--- Begin Supplied material ---
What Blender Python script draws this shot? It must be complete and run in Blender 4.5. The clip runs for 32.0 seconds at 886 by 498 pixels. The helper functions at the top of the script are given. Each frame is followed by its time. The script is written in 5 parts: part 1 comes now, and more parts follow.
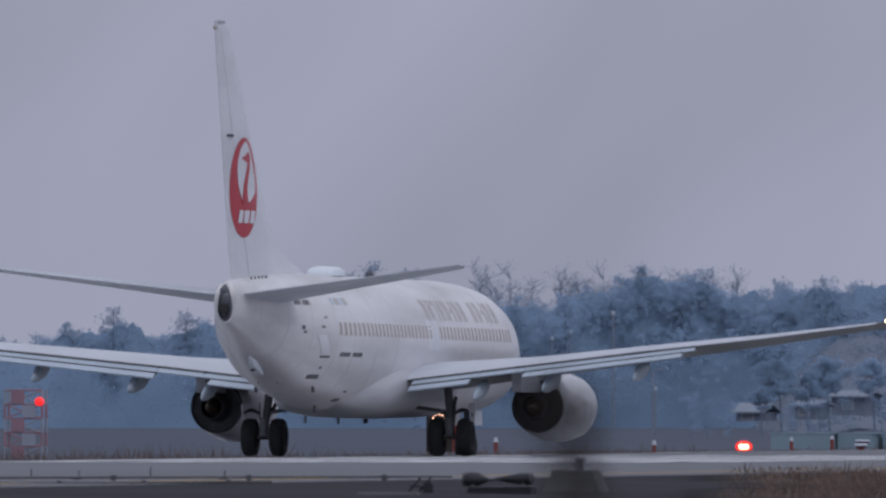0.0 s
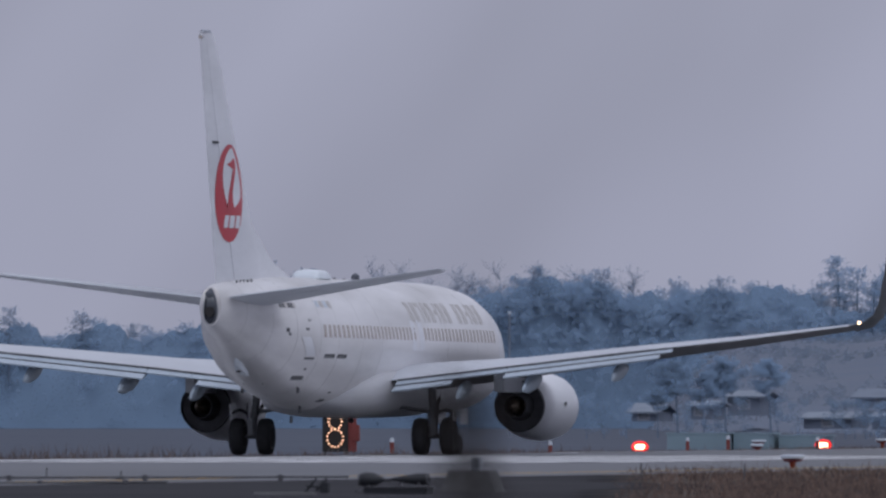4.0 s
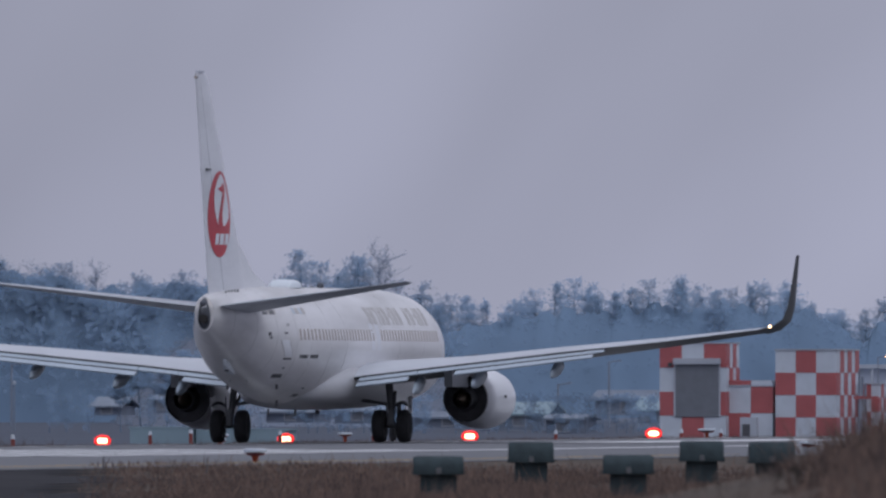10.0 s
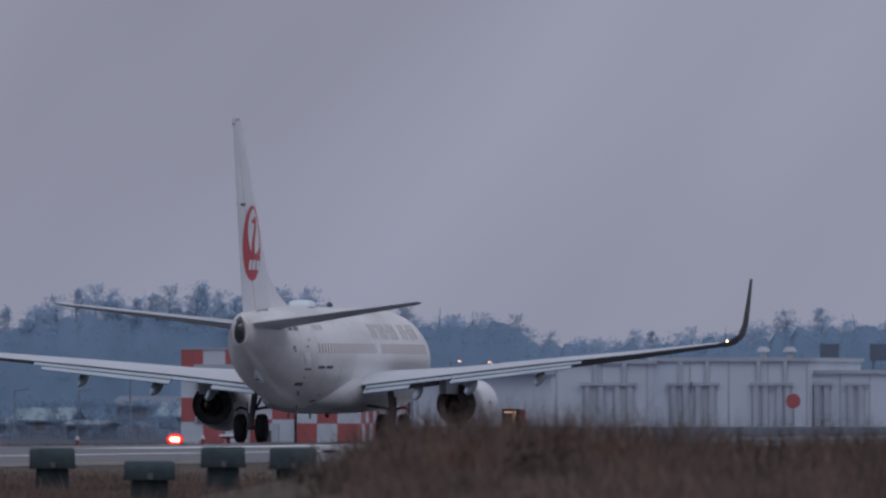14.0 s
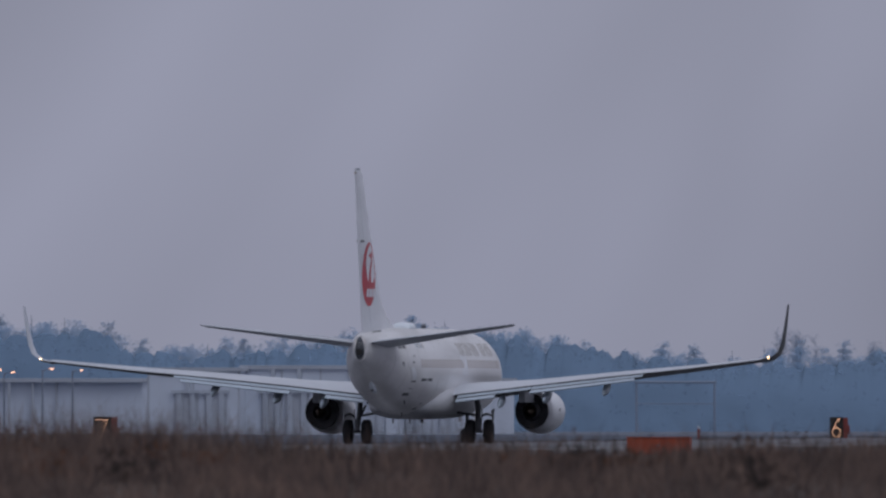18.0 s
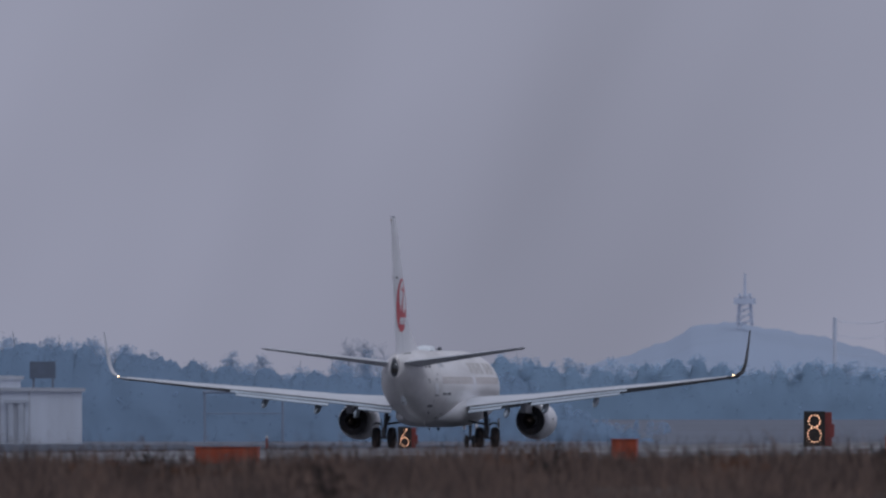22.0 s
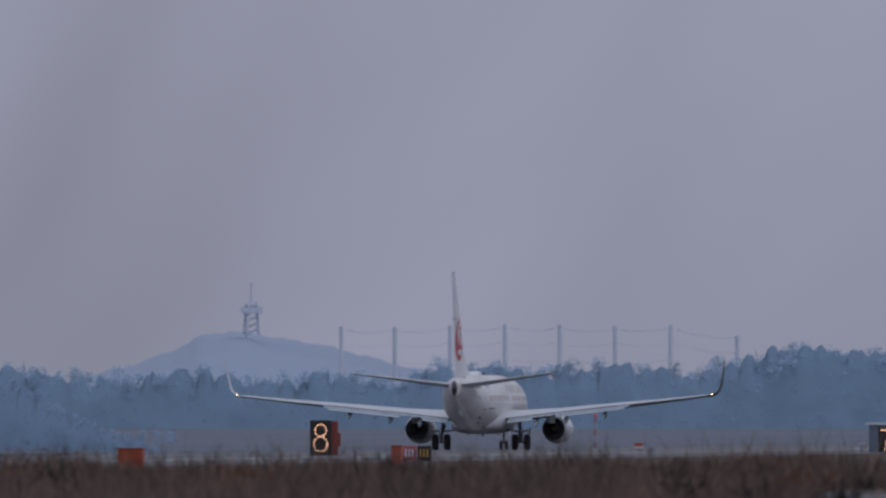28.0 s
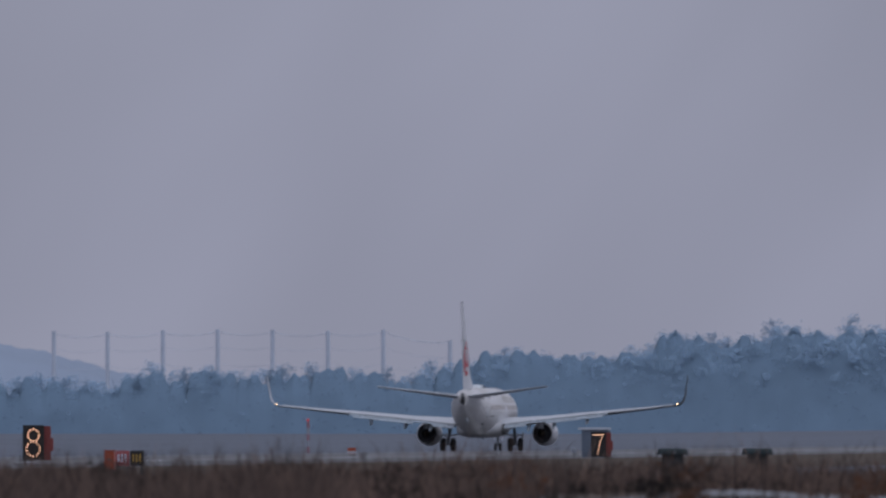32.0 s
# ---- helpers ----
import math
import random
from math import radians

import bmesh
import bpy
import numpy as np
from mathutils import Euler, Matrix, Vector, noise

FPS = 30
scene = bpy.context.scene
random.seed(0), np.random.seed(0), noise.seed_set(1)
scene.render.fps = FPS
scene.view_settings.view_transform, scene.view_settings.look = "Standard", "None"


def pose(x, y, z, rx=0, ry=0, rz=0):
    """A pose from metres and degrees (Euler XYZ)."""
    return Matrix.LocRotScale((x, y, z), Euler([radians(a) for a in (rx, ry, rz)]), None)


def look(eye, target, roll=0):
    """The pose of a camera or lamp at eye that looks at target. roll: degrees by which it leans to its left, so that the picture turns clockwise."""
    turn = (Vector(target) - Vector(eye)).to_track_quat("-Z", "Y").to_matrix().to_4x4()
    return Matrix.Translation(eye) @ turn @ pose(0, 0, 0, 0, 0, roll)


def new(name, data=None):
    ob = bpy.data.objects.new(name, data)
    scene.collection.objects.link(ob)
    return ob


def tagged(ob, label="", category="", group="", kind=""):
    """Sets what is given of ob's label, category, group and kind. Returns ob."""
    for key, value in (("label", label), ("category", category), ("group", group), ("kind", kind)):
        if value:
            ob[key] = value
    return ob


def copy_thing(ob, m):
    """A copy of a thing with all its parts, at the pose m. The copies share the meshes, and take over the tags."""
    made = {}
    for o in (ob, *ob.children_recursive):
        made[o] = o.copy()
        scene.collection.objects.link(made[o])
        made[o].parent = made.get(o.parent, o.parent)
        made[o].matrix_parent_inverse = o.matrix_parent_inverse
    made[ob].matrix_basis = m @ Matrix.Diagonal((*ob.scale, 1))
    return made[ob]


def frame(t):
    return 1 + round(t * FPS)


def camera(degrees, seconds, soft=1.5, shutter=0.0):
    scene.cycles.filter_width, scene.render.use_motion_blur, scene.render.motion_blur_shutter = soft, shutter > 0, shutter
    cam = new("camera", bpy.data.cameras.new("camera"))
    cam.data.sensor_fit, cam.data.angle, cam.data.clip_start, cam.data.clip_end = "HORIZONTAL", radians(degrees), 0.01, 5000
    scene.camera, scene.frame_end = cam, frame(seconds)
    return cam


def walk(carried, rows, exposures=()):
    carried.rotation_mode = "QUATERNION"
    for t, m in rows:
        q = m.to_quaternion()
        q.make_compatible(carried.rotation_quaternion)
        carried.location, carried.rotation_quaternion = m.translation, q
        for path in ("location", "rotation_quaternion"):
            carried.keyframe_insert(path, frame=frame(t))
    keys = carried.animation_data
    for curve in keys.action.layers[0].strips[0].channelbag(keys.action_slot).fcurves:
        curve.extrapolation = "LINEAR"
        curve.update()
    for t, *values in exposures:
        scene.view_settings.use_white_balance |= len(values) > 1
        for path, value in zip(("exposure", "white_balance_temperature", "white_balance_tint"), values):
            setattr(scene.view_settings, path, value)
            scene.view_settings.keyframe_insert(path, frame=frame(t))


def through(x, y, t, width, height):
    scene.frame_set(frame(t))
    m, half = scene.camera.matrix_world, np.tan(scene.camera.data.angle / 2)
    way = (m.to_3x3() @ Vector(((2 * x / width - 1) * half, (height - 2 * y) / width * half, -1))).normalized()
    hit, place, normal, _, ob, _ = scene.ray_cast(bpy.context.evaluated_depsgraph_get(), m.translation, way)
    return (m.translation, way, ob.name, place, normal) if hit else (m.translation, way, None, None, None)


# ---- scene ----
--- End Supplied material ---
- **The request**: Which lines above hold the word "rows"? Copy each of them.

- **Answer to the problem**:
def walk(carried, rows, exposures=()):
    for t, m in rows:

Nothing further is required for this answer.